»»
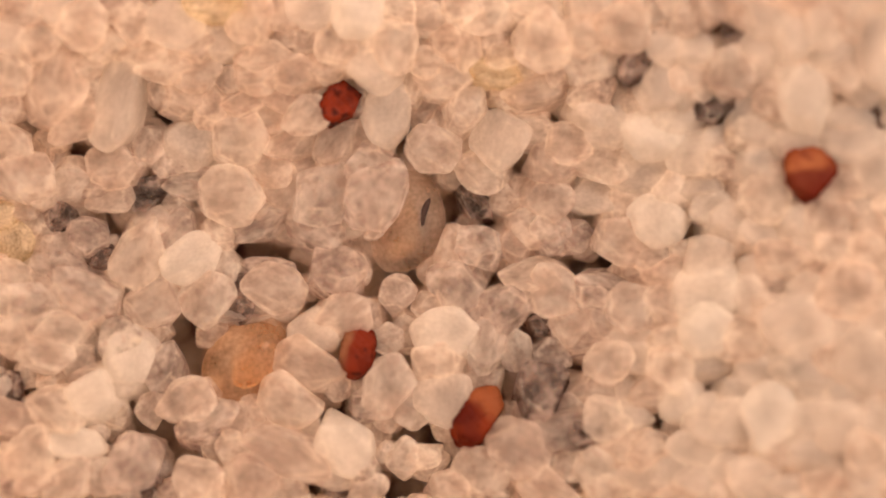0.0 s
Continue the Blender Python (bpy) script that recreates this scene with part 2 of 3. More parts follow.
# kind: material, planes, edge hardness, waviness, label
KINDS = {
    "m": (MILKY, 8, 18, 0.015, "milky_sand_grain", "milky white rounded quartz grain in the sand bed"),
    "w": (WHITE, 8, 15, 0.015, "white_sand_grain", "bright white cloudy quartz grain lying proud of the bed"),
    "h": (FROSTED, 8, 20, 0.018, "frosted_sand_grain", "frosted translucent quartz grain with worn pale edges"),
    "c": (CLEAR, 8, 24, 0.02, "clear_sand_grain", "clear glassy quartz grain among the pale sand"),
    "q": (CRACKED, 8, 34, 0.020, "cracked_sand_grain", "cracked sparkling quartz grain with broken facets"),
    "k": (SHADED, 7, 36, 0.012, "smoky_sand_grain", "smoky dark glassy quartz grain down in a hollow"),
    "y": (YELLOW, 9, 10, 0.015, "yellow_sand_grain", "pale yellow translucent quartz grain lying in the bed"),
    "r": (GARNET, 6, 16, 0.022, "garnet_grain", "deep red translucent garnet grain with dark specks"),
}
VARIANTS = 14


def grain_shape(kind, i):
    spec = KINDS[kind]
    points, faces = (FINE, FINE_FACES) if kind in "chqkr" else (PLAIN, PLAIN_FACES)
    points, rim_light = pebble(points, 100 * i + ord(kind), *spec[1:4])
    return mesh_of(spec[4], points, faces, spec[0], rim_light)


SHAPES = {kind: [grain_shape(kind, i) for i in range(VARIANTS)] for kind in KINDS}


def ease(v):
    v = min(1.0, max(0.0, v))
    return v * v * (3 - 2 * v)


def bed(x, y):
    """The height of the sand's surface: a shallow hollow that rises to the far side and towards +x."""
    return 0.60 * ease((x - 0.3) / 4.2) + 0.65 * ease((y - 0.2) / 2.4) + 0.2 * ease((-x - 2.2) / 2.5)


PITS = []


def pit(x, y, r):
    """An open gap between the grains."""
    PITS.append((x, y, r))

# gaps in the bed
pit(-2.81, 1.27, 0.14)
pit(-3.95, 1.14, 0.11)
pit(-3.55, 0.94, 0.14)
pit(-3.21, 0.23, 0.14)
pit(-3.28, -0.10, 0.13)
pit(-1.92, -0.08, 0.12)
pit(-1.39, -0.15, 0.18)
pit(-2.51, -0.78, 0.23)
pit(-2.39, -1.08, 0.20)
pit(-2.45, -1.22, 0.16)
pit(-3.96, -1.37, 0.14)
pit(-2.74, -1.68, 0.15)
pit(-2.66, -1.91, 0.15)
pit(-2.41, -1.96, 0.13)
pit(-3.22, -1.85, 0.10)
pit(-2.98, -1.72, 0.10)
pit(-1.29, -0.53, 0.10)
pit(-0.69, -0.42, 0.13)
pit(-0.52, -0.19, 0.13)
pit(-0.58, -0.06, 0.21)
pit(-0.35, 0.99, 0.16)
pit(-0.38, 1.12, 0.14)
pit(0.17, 0.80, 0.11)
pit(0.73, 0.80, 0.11)
pit(0.48, 0.28, 0.13)
pit(1.42, 0.24, 0.11)
pit(1.78, 1.61, 0.13)
pit(1.13, 1.24, 0.11)
pit(0.48, -0.28, 0.14)
pit(-0.24, -0.36, 0.11)
pit(-0.52, -0.69, 0.11)
pit(-0.35, -1.05, 0.12)
pit(-1.07, -1.55, 0.16)
pit(-0.16, -1.80, 0.15)
pit(-0.43, -1.80, 0.12)
pit(0.63, -1.43, 0.13)
pit(0.66, -1.21, 0.12)
pit(1.19, -1.14, 0.12)
pit(0.89, -0.86, 0.13)
pit(2.07, -1.67, 0.13)
pit(2.53, -1.38, 0.08)
pit(-0.46, -2.30, 0.16)
pit(-0.21, -2.30, 0.14)
pit(-1.23, -2.32, 0.16)
pit(2.39, 0.13, 0.11)
pit(2.86, -0.18, 0.08)
pit(2.74, 0.56, 0.08)
pit(0.09, 0.39, 0.12)
pit(-3.72, 0.26, 0.13)
pit(-2.88, 0.58, 0.14)
pit(-1.69, 0.03, 0.14)
pit(0.94, -0.75, 0.13)
pit(0.26, 0.48, 0.13)
pit(2.04, 2.09, 0.13)
pit(2.65, 1.98, 0.12)
pit(2.61, 1.29, 0.14)
pit(-4.18, -1.15, 0.13)
pit(0.03, -2.07, 0.11)
pit(0.03, 1.25, 0.10)
pit(-2.60, 0.45, 0.07)
pit(-3.13, -0.38, 0.06)
pit(-3.32, -0.74, 0.06)
pit(-2.82, -0.99, 0.06)
pit(-2.88, -1.35, 0.07)
pit(-2.99, -1.52, 0.09)
pit(-3.87, -1.79, 0.06)
pit(-2.22, -1.66, 0.06)
pit(-1.53, -0.70, 0.08)
pit(-1.64, -1.02, 0.07)
pit(-1.67, -1.30, 0.11)
pit(-1.06, -0.91, 0.13)
pit(-0.02, -1.93, 0.08)
pit(1.25, -0.10, 0.08)
pit(1.46, -0.16, 0.09)
pit(1.60, -0.30, 0.07)
pit(-0.06, 0.60, 0.10)
pit(0.05, 0.42, 0.10)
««
• **BRIEF**
Reproduce the material above verbatim; omit every picture.

• **TASK SOLUTION**
0.0 s
Continue the Blender Python (bpy) script that recreates this scene with part 2 of 3. More parts follow.
# kind: material, planes, edge hardness, waviness, label
KINDS = {
    "m": (MILKY, 8, 18, 0.015, "milky_sand_grain", "milky white rounded quartz grain in the sand bed"),
    "w": (WHITE, 8, 15, 0.015, "white_sand_grain", "bright white cloudy quartz grain lying proud of the bed"),
    "h": (FROSTED, 8, 20, 0.018, "frosted_sand_grain", "frosted translucent quartz grain with worn pale edges"),
    "c": (CLEAR, 8, 24, 0.02, "clear_sand_grain", "clear glassy quartz grain among the pale sand"),
    "q": (CRACKED, 8, 34, 0.020, "cracked_sand_grain", "cracked sparkling quartz grain with broken facets"),
    "k": (SHADED, 7, 36, 0.012, "smoky_sand_grain", "smoky dark glassy quartz grain down in a hollow"),
    "y": (YELLOW, 9, 10, 0.015, "yellow_sand_grain", "pale yellow translucent quartz grain lying in the bed"),
    "r": (GARNET, 6, 16, 0.022, "garnet_grain", "deep red translucent garnet grain with dark specks"),
}
VARIANTS = 14


def grain_shape(kind, i):
    spec = KINDS[kind]
    points, faces = (FINE, FINE_FACES) if kind in "chqkr" else (PLAIN, PLAIN_FACES)
    points, rim_light = pebble(points, 100 * i + ord(kind), *spec[1:4])
    return mesh_of(spec[4], points, faces, spec[0], rim_light)


SHAPES = {kind: [grain_shape(kind, i) for i in range(VARIANTS)] for kind in KINDS}


def ease(v):
    v = min(1.0, max(0.0, v))
    return v * v * (3 - 2 * v)


def bed(x, y):
    """The height of the sand's surface: a shallow hollow that rises to the far side and towards +x."""
    return 0.60 * ease((x - 0.3) / 4.2) + 0.65 * ease((y - 0.2) / 2.4) + 0.2 * ease((-x - 2.2) / 2.5)


PITS = []


def pit(x, y, r):
    """An open gap between the grains."""
    PITS.append((x, y, r))

# gaps in the bed
pit(-2.81, 1.27, 0.14)
pit(-3.95, 1.14, 0.11)
pit(-3.55, 0.94, 0.14)
pit(-3.21, 0.23, 0.14)
pit(-3.28, -0.10, 0.13)
pit(-1.92, -0.08, 0.12)
pit(-1.39, -0.15, 0.18)
pit(-2.51, -0.78, 0.23)
pit(-2.39, -1.08, 0.20)
pit(-2.45, -1.22, 0.16)
pit(-3.96, -1.37, 0.14)
pit(-2.74, -1.68, 0.15)
pit(-2.66, -1.91, 0.15)
pit(-2.41, -1.96, 0.13)
pit(-3.22, -1.85, 0.10)
pit(-2.98, -1.72, 0.10)
pit(-1.29, -0.53, 0.10)
pit(-0.69, -0.42, 0.13)
pit(-0.52, -0.19, 0.13)
pit(-0.58, -0.06, 0.21)
pit(-0.35, 0.99, 0.16)
pit(-0.38, 1.12, 0.14)
pit(0.17, 0.80, 0.11)
pit(0.73, 0.80, 0.11)
pit(0.48, 0.28, 0.13)
pit(1.42, 0.24, 0.11)
pit(1.78, 1.61, 0.13)
pit(1.13, 1.24, 0.11)
pit(0.48, -0.28, 0.14)
pit(-0.24, -0.36, 0.11)
pit(-0.52, -0.69, 0.11)
pit(-0.35, -1.05, 0.12)
pit(-1.07, -1.55, 0.16)
pit(-0.16, -1.80, 0.15)
pit(-0.43, -1.80, 0.12)
pit(0.63, -1.43, 0.13)
pit(0.66, -1.21, 0.12)
pit(1.19, -1.14, 0.12)
pit(0.89, -0.86, 0.13)
pit(2.07, -1.67, 0.13)
pit(2.53, -1.38, 0.08)
pit(-0.46, -2.30, 0.16)
pit(-0.21, -2.30, 0.14)
pit(-1.23, -2.32, 0.16)
pit(2.39, 0.13, 0.11)
pit(2.86, -0.18, 0.08)
pit(2.74, 0.56, 0.08)
pit(0.09, 0.39, 0.12)
pit(-3.72, 0.26, 0.13)
pit(-2.88, 0.58, 0.14)
pit(-1.69, 0.03, 0.14)
pit(0.94, -0.75, 0.13)
pit(0.26, 0.48, 0.13)
pit(2.04, 2.09, 0.13)
pit(2.65, 1.98, 0.12)
pit(2.61, 1.29, 0.14)
pit(-4.18, -1.15, 0.13)
pit(0.03, -2.07, 0.11)
pit(0.03, 1.25, 0.10)
pit(-2.60, 0.45, 0.07)
pit(-3.13, -0.38, 0.06)
pit(-3.32, -0.74, 0.06)
pit(-2.82, -0.99, 0.06)
pit(-2.88, -1.35, 0.07)
pit(-2.99, -1.52, 0.09)
pit(-3.87, -1.79, 0.06)
pit(-2.22, -1.66, 0.06)
pit(-1.53, -0.70, 0.08)
pit(-1.64, -1.02, 0.07)
pit(-1.67, -1.30, 0.11)
pit(-1.06, -0.91, 0.13)
pit(-0.02, -1.93, 0.08)
pit(1.25, -0.10, 0.08)
pit(1.46, -0.16, 0.09)
pit(1.60, -0.30, 0.07)
pit(-0.06, 0.60, 0.10)
pit(0.05, 0.42, 0.10)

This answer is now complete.